**TASK DETAILS:** Retype the whole listing, please, keeping every line exact and dropping the pictures.

* Begin *

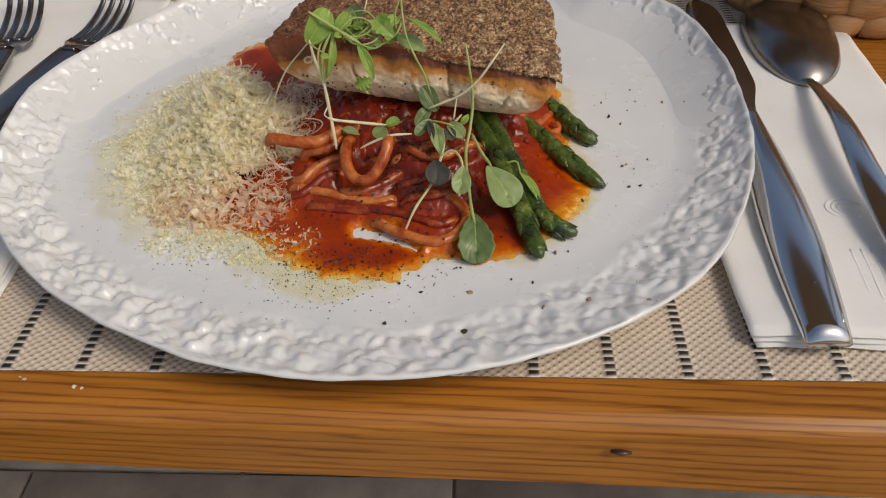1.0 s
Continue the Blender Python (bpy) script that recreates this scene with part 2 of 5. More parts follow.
def flesh():
    """White fish, browned towards the seared skin side."""
    n = Nodes("fish_flesh")
    at = n.add("ShaderNodeAttribute")
    at.attribute_name = "sear"
    vec = n.coords()
    f = n.noise(vec, 120, 5, 0.6)
    g = n.noise(n.coords((500, 500, 160)), 1.0, 4)
    raw = n.mix(n.noise(vec, 45, 4), (0.85, 0.67, 0.43), (0.95, 0.84, 0.63))
    raw = n.mix(0.3, raw, n.ramp(g, (0.35, (0.8, 0.72, 0.62)), (0.6, (1, 1, 1))), "MULTIPLY")
    amount = n.math("ADD", at.outputs["Fac"], n.math("MULTIPLY", n.math("SUBTRACT", f, 0.5), 0.55))
    col = n.mix(n.ramp(amount, (0.40, (0, 0, 0)), (0.70, (1, 1, 1))), raw, (0.54, 0.215, 0.040))
    col = n.mix(n.ramp(amount, (0.78, (0, 0, 0)), (1.0, (1, 1, 1))), col, (0.16, 0.040, 0.008))
    n.bump(g, 0.45, 0.0008)
    n.bump(f, 0.7, 0.0014)
    return n.set(Base_Color=col, Roughness=0.22, Subsurface_Weight=0.07, Subsurface_Radius=(0.005, 0.003, 0.002), Subsurface_Scale=1.0)


M_FLESH = flesh()


def crisp():
    n = Nodes("crisp_skin")
    vec = n.coords()
    f = n.noise(vec, 820, 5, 0.7)
    mid = n.noise(vec, 240, 5, 0.65)
    g = n.noise(vec, 1500, 3, 0.6)
    x = n.noise(vec, 26, 4)
    t = n.math("ADD", n.math("MULTIPLY", f, 0.62), n.math("MULTIPLY", mid, 0.38))
    pale = n.ramp(t, (0.39, (0.020, 0.009, 0.005)), (0.45, (0.13, 0.055, 0.020)), (0.51, (0.33, 0.17, 0.070)), (0.57, (0.62, 0.42, 0.22)), (0.64, (0.88, 0.72, 0.50)))
    burnt = n.ramp(t, (0.39, (0.022, 0.009, 0.005)), (0.48, (0.13, 0.042, 0.014)), (0.57, (0.28, 0.105, 0.036)), (0.66, (0.55, 0.30, 0.14)))
    along = n.add("ShaderNodeSeparateXYZ")
    n.link(n.add("ShaderNodeTexCoord").outputs["Generated"], along.inputs[0])
    x = n.math("ADD", x, n.math("MULTIPLY", n.math("SUBTRACT", 0.50, along.outputs["X"]), 0.62))
    col = n.mix(n.ramp(x, (0.40, (0, 0, 0)), (0.66, (1, 1, 1))), pale, burnt)
    n.bump(n.noise(vec, 75, 4), 0.7, 0.004)
    n.bump(mid, 0.8, 0.0022)
    n.bump(f, 0.9, 0.0011)
    return n.set(Base_Color=col, Roughness=n.ramp(g, (0.35, (0.10,) * 3), (0.65, (0.42,) * 3)), Specular_IOR_Level=0.7)


M_SKIN = crisp()


def spear():
    n = Nodes("roast_asparagus")
    vec = n.coords()
    f = n.noise(vec, 110, 5, 0.65)
    g = n.noise(vec, 700, 4)
    col = n.ramp(f, (0.36, (0.016, 0.030, 0.005)), (0.50, (0.048, 0.082, 0.010)), (0.62, (0.115, 0.145, 0.022)), (0.78, (0.27, 0.24, 0.06)))
    n.bump(f, 0.8, 0.0022)
    n.bump(g, 0.5, 0.0006)
    return n.set(Base_Color=col, Roughness=0.17, Specular_IOR_Level=0.6)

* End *

**EXERCISE ANSWER:**
1.0 s
Continue the Blender Python (bpy) script that recreates this scene with part 2 of 5. More parts follow.
def flesh():
    """White fish, browned towards the seared skin side."""
    n = Nodes("fish_flesh")
    at = n.add("ShaderNodeAttribute")
    at.attribute_name = "sear"
    vec = n.coords()
    f = n.noise(vec, 120, 5, 0.6)
    g = n.noise(n.coords((500, 500, 160)), 1.0, 4)
    raw = n.mix(n.noise(vec, 45, 4), (0.85, 0.67, 0.43), (0.95, 0.84, 0.63))
    raw = n.mix(0.3, raw, n.ramp(g, (0.35, (0.8, 0.72, 0.62)), (0.6, (1, 1, 1))), "MULTIPLY")
    amount = n.math("ADD", at.outputs["Fac"], n.math("MULTIPLY", n.math("SUBTRACT", f, 0.5), 0.55))
    col = n.mix(n.ramp(amount, (0.40, (0, 0, 0)), (0.70, (1, 1, 1))), raw, (0.54, 0.215, 0.040))
    col = n.mix(n.ramp(amount, (0.78, (0, 0, 0)), (1.0, (1, 1, 1))), col, (0.16, 0.040, 0.008))
    n.bump(g, 0.45, 0.0008)
    n.bump(f, 0.7, 0.0014)
    return n.set(Base_Color=col, Roughness=0.22, Subsurface_Weight=0.07, Subsurface_Radius=(0.005, 0.003, 0.002), Subsurface_Scale=1.0)


M_FLESH = flesh()


def crisp():
    n = Nodes("crisp_skin")
    vec = n.coords()
    f = n.noise(vec, 820, 5, 0.7)
    mid = n.noise(vec, 240, 5, 0.65)
    g = n.noise(vec, 1500, 3, 0.6)
    x = n.noise(vec, 26, 4)
    t = n.math("ADD", n.math("MULTIPLY", f, 0.62), n.math("MULTIPLY", mid, 0.38))
    pale = n.ramp(t, (0.39, (0.020, 0.009, 0.005)), (0.45, (0.13, 0.055, 0.020)), (0.51, (0.33, 0.17, 0.070)), (0.57, (0.62, 0.42, 0.22)), (0.64, (0.88, 0.72, 0.50)))
    burnt = n.ramp(t, (0.39, (0.022, 0.009, 0.005)), (0.48, (0.13, 0.042, 0.014)), (0.57, (0.28, 0.105, 0.036)), (0.66, (0.55, 0.30, 0.14)))
    along = n.add("ShaderNodeSeparateXYZ")
    n.link(n.add("ShaderNodeTexCoord").outputs["Generated"], along.inputs[0])
    x = n.math("ADD", x, n.math("MULTIPLY", n.math("SUBTRACT", 0.50, along.outputs["X"]), 0.62))
    col = n.mix(n.ramp(x, (0.40, (0, 0, 0)), (0.66, (1, 1, 1))), pale, burnt)
    n.bump(n.noise(vec, 75, 4), 0.7, 0.004)
    n.bump(mid, 0.8, 0.0022)
    n.bump(f, 0.9, 0.0011)
    return n.set(Base_Color=col, Roughness=n.ramp(g, (0.35, (0.10,) * 3), (0.65, (0.42,) * 3)), Specular_IOR_Level=0.7)


M_SKIN = crisp()


def spear():
    n = Nodes("roast_asparagus")
    vec = n.coords()
    f = n.noise(vec, 110, 5, 0.65)
    g = n.noise(vec, 700, 4)
    col = n.ramp(f, (0.36, (0.016, 0.030, 0.005)), (0.50, (0.048, 0.082, 0.010)), (0.62, (0.115, 0.145, 0.022)), (0.78, (0.27, 0.24, 0.06)))
    n.bump(f, 0.8, 0.0022)
    n.bump(g, 0.5, 0.0006)
    return n.set(Base_Color=col, Roughness=0.17, Specular_IOR_Level=0.6)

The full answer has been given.